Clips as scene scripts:
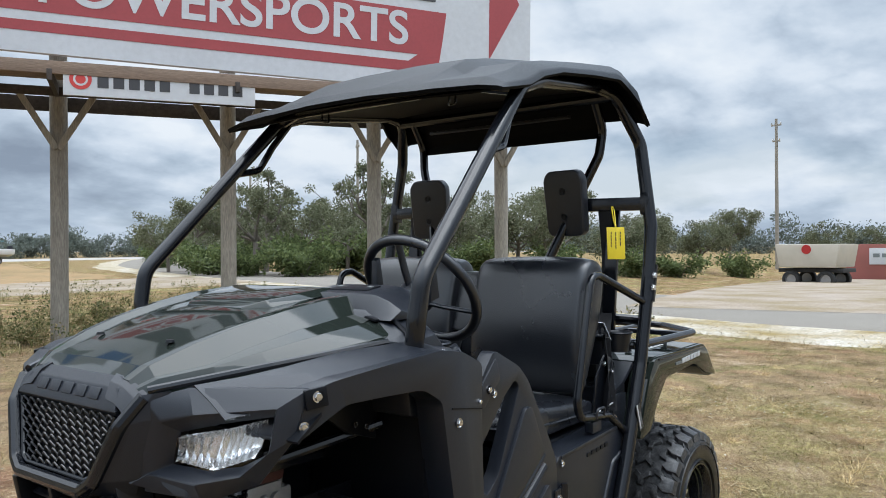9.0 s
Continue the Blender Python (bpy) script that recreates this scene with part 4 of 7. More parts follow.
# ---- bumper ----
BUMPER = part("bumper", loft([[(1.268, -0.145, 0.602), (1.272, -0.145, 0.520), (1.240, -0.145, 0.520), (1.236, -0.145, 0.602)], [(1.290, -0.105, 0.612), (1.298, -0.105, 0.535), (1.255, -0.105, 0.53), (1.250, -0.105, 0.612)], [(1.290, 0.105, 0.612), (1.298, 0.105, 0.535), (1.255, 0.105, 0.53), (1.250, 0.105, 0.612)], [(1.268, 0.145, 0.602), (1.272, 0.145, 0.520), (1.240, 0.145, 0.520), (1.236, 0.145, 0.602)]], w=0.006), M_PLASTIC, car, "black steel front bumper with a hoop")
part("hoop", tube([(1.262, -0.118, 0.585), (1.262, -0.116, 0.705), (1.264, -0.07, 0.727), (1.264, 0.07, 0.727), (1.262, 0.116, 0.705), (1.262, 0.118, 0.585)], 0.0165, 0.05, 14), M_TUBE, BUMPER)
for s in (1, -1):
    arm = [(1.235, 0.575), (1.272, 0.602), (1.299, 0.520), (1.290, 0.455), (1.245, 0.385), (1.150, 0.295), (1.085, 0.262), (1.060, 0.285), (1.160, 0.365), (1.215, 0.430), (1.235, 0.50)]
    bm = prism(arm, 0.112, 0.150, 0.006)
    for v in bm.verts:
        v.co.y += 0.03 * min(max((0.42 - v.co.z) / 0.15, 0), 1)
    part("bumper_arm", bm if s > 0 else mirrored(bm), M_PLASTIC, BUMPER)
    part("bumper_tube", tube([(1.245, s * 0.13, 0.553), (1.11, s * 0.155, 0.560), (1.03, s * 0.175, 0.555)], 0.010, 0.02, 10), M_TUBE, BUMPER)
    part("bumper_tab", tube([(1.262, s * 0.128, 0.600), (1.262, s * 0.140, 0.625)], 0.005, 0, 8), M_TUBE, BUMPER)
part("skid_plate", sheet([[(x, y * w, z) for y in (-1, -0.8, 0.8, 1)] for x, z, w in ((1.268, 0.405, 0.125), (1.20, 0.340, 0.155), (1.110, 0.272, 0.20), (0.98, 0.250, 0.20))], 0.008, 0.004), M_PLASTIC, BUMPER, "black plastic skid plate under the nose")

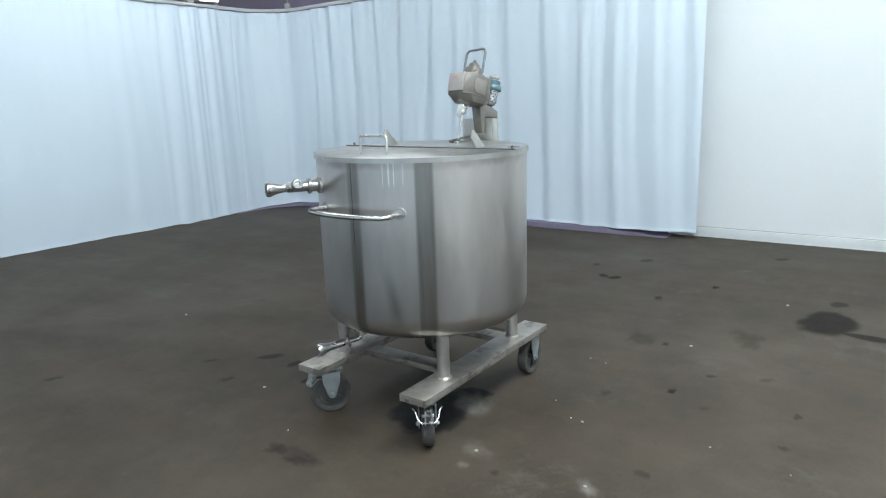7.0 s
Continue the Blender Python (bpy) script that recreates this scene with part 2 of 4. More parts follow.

-- Short exercise --
Will you set down the records word for word while leaving out every picture?

-- Written reply --
9.0 s
Continue the Blender Python (bpy) script that recreates this scene with part 4 of 7. More parts follow.
# ---- bumper ----
BUMPER = part("bumper", loft([[(1.268, -0.145, 0.602), (1.272, -0.145, 0.520), (1.240, -0.145, 0.520), (1.236, -0.145, 0.602)], [(1.290, -0.105, 0.612), (1.298, -0.105, 0.535), (1.255, -0.105, 0.53), (1.250, -0.105, 0.612)], [(1.290, 0.105, 0.612), (1.298, 0.105, 0.535), (1.255, 0.105, 0.53), (1.250, 0.105, 0.612)], [(1.268, 0.145, 0.602), (1.272, 0.145, 0.520), (1.240, 0.145, 0.520), (1.236, 0.145, 0.602)]], w=0.006), M_PLASTIC, car, "black steel front bumper with a hoop")
part("hoop", tube([(1.262, -0.118, 0.585), (1.262, -0.116, 0.705), (1.264, -0.07, 0.727), (1.264, 0.07, 0.727), (1.262, 0.116, 0.705), (1.262, 0.118, 0.585)], 0.0165, 0.05, 14), M_TUBE, BUMPER)
for s in (1, -1):
    arm = [(1.235, 0.575), (1.272, 0.602), (1.299, 0.520), (1.290, 0.455), (1.245, 0.385), (1.150, 0.295), (1.085, 0.262), (1.060, 0.285), (1.160, 0.365), (1.215, 0.430), (1.235, 0.50)]
    bm = prism(arm, 0.112, 0.150, 0.006)
    for v in bm.verts:
        v.co.y += 0.03 * min(max((0.42 - v.co.z) / 0.15, 0), 1)
    part("bumper_arm", bm if s > 0 else mirrored(bm), M_PLASTIC, BUMPER)
    part("bumper_tube", tube([(1.245, s * 0.13, 0.553), (1.11, s * 0.155, 0.560), (1.03, s * 0.175, 0.555)], 0.010, 0.02, 10), M_TUBE, BUMPER)
    part("bumper_tab", tube([(1.262, s * 0.128, 0.600), (1.262, s * 0.140, 0.625)], 0.005, 0, 8), M_TUBE, BUMPER)
part("skid_plate", sheet([[(x, y * w, z) for y in (-1, -0.8, 0.8, 1)] for x, z, w in ((1.268, 0.405, 0.125), (1.20, 0.340, 0.155), (1.110, 0.272, 0.20), (0.98, 0.250, 0.20))], 0.008, 0.004), M_PLASTIC, BUMPER, "black plastic skid plate under the nose")

7.0 s
Continue the Blender Python (bpy) script that recreates this scene with part 2 of 4. More parts follow.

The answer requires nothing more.